Panahi ne joue pas et c'est bien là tout le drame et le sujet même du film. Ce réalisateur-phare du cinéma neo-réaliste iranien vient d'être condamné ( on est en 2010 ) à 6 ans de prison assortis de 20 ans d'interdiction de tourner des films, de sortir du pays et d'avoir le moindre contact avec les media. Il est accusé de propagande contre le régime. Reclus dans son logement, en attente du résultat de l'appel déposé contre la sentence, Panahi cherche désespérément une échappée à sa mort artistique et à la méchante dépression qui le guette. Puisqu'il ne peut plus tourner dehors, il transforme son espace privé en territoire cinématographique et tente de tourner chez lui l'histoire d'une jeune fille, dont il possède le scénario. Les tapis du salon sont barrés de ruban-adhésif et les meubles déplacés pour figurer les limites du décor. Le spectateur ( bien hypothétique ) sera prié d'accepter ces points de repères rudimentaires en guise de décor. Hélas, la tentative ne fonctionne pas, elle tombe à plat. Panahi déprime. Vaillamment il continue à filmer, à filmer la menace du vide, seul chez lui entouré des outils de communication de la modernité, gigantesque écran TV, portable, ordinateur, auxquels il se raccroche sans illusion. A partir de là le film entre dans l'inconnu et mérite pleinement son titre CECI N'EST PAS UN FILM. Miraculeusement, il devient alors très drôle, de cette drôlerie qui donne envie de pleurer, comme dans les films de Charlot. Panahi se contente de ce qui lui tombe sous la caméra, la voisine qui tente de lui fourguer son insupportable clébard, l'énorme iguane (animal de compagnie de la famille Panahi ) qui grimpe sur ses genoux pour un câlin puis se faufile dangereusement derrière les bouquins de la bibliothèque et, finalement, l'irruption d'un jeune étudiant, qui collecte les poubelles dans les appartements de l'immeuble. Du coup Panahi l'accompagne dans sa "tournée" et le film déménage alors dans l'exiguité de l'ascenseur. Dans cette cage minuscule l'échange entre le cinéaste et l'étudiant est une merveille d'intelligence chaleureuse et cocasse. Une dernière séquence tournée furtivement de nuit sur le perron de l'immeuble, pendant que le jeune homme sort les poubelles, donne à voir les explosions lumineuses et sonores de la Fête du Feu, ancienne célébration devenue, elle aussi, illégale.

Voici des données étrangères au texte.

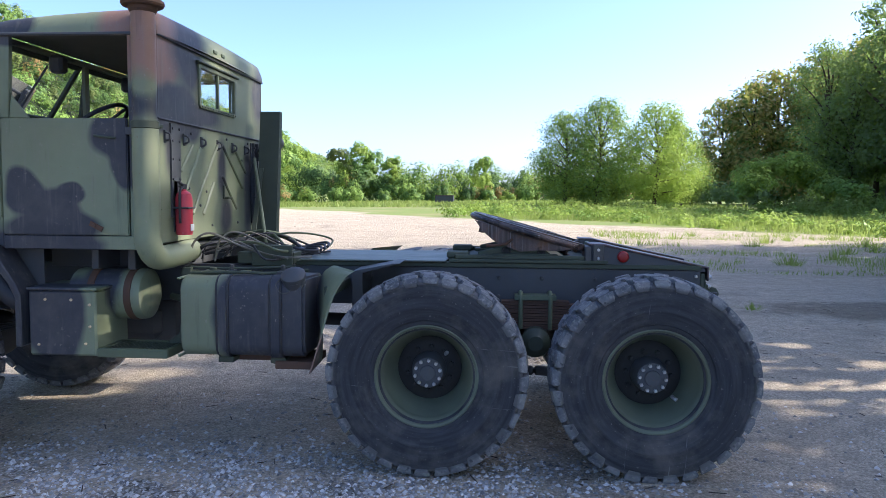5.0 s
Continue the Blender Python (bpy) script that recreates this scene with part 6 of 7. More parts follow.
bushes = [(-80 + rng_h.uniform(-2, 2), rng_h.uniform(66, 84), 0, rng_h.uniform(0.6, 1.3)) for _ in range(22)]
crowd("bank_bushes", "low dark bushes on the grass bank", [(x, yv, ground_z(x, yv) + r * 0.35, r) for x, yv, _, r in bushes], 120, 0.16, [M_HILL[1], M_HILL[2]], 24, (1.4, 1.4, 0.8), 0.5, [0.5, 0.5])
browning = []
for x, yv, z, r in ((-86, 119, 8.0, 3.4), (-83, 122, 5.5, 3.0), (-84, 148, 8.5, 3.2), (-82, 152, 6.0, 3.8), (-80, 156, 9.5, 3.4), (-79, 160, 6.5, 4.0), (-80, 165, 8.0, 3.6), (-82, 158, 4.0, 3.6), (-101, 238, 22.0, 3.8), (-101, 241, 17.0, 3.6)):
    browning.append((x * 0.94 + rng_h.uniform(-0.8, 0.8), yv * 0.93, z * 0.95, r))
crowd("browning_trees", "browning leafy trees at the foot of the hill", browning, 900, 0.25, [M_LEAF_RED, M_HILL[3]], 26, (0.9, 0.9, 1.15), 0.2, [0.8, 0.2], 0.2, 16, 0.8, (1, 0, 0))
# far part of the hill
spots = []
for row in range(7):
    x = -125.0 - row * 12
    y = 430.0
    while y < 900:
        xx, yy = x + rng_h.uniform(-5, 5), y + rng_h.uniform(-5, 5)
        spots.append((xx, yy, ground_z(xx, yy) + 2, rng_h.uniform(7, 10)))
        y += rng_h.uniform(12, 17)
crowd("far_hill_trees", "hazy wooded ridge far away", spots, 90, 1.6, [M_LEAF, M_LEAF_DARK], 10)
# tree line north of the lot
spots = []
x = -104.0
while x < 60:
    d = 168 + 10 * math.sin(x * 0.05) + max(0.0, -(x + 40)) * -0.55
    for k in range(2):
        xx, yy, r = x + rng_h.uniform(-2, 2), d - 5 + rng_h.uniform(-2, 2), rng_h.uniform(1.6, 3.2)
        spots.append((xx, yy, ground_z(xx, yy) + r * 0.35, r))
    for row in range(3):
        xx, yy = x + rng_h.uniform(-2, 2), d + row * 7 + rng_h.uniform(-2, 2)
        r = rng_h.uniform(3.2, 6.0) * (1 - 0.14 * step(-66, -56, xx))
        spots.append((xx, yy, ground_z(xx, yy) + r * rng_h.uniform(0.1, 1.35 - 0.15 * step(-66, -56, xx)), r))
    x += rng_h.uniform(2.4, 4.2)
crowd("far_tree_line", "mixed leafy tree line beyond the open field", spots, 520, 0.24, [M_SUN_TONED, M_HILL[0], M_HILL[1], M_LEAF_RED, M_HILL[2]], 12, (1, 1, 1.15), 0.25, [0.12, 0.22, 0.32, 0.08, 0.26], 0.18, 16, 0.85, (0, -1, 0))
# taller trees standing behind and in the line
spots = []
for x, y, top, r in ((-68, 174, 23.0, 5.0), (-69, 184, 24.5, 5.5), (-68, 196, 23.5, 5.5), (-69, 208, 23.8, 5.5), (-68, 220, 22.8, 5.5), (-69, 233, 22.3, 5.2), (-68, 247, 20.5, 5.0), (-69, 262, 18.5, 5.0),
                     (-34.5, 158, 12.8, 2.8), (-31.5, 159, 13.6, 3.2), (-27.5, 160, 12.3, 3.0), (-23.5, 159, 10.6, 2.8), (-3.6, 160, 11.2, 3.2)):
    z = top - r * 1.05
    while z > 1.5:
        spots.append((x + rng_h.uniform(-1.5, 1.5), y + rng_h.uniform(-1.5, 1.5), z, r * rng_h.uniform(0.85, 1.05)))
        z -= r * 1.05
crowd("field_edge_trees", "tall full leafy trees at the far edge of the field", spots, 620, 0.30, [M_HILL[0], M_HILL[1], M_SUN_TONED, M_HILL[3]], 27, (1, 1, 1.1), 0.2, [0.25, 0.33, 0.27, 0.15], 0.18, 16, 0.85, (0.3, -0.95, 0))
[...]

Dans le film de Cavalier, il y a un chat, un gracieux minet installé sur le rebord de la fenêtre de l'appartement en rez-de-chaussée sur jardin. Il entre et sort de la scène de jeu à sa libre guise. Dans l'opus de Panahi, l'animal de compagnie est en réalité un co-détenu, le triste iguane, clown préhistorique, qui jamais dehors ne pose la griffe et qui blesse son maître de sa patte acérée à chaque tentative d'embrassade.
Il y a quelques jours la sentence de Panahi a été confirmée par le tribunal. Sans doute sera-t-il transféré en prison un de ces jours. Mojbata Mirtahmasb a été arrêté. L'iguane sera bien seul.
Est-ce qu'on peut jumeler des films comme on jumelle des villes ? Ainsi Cavalier et Lindon pourraient adopter le film de Panahi et contribuer à ce qu'on ne l'oublie pas.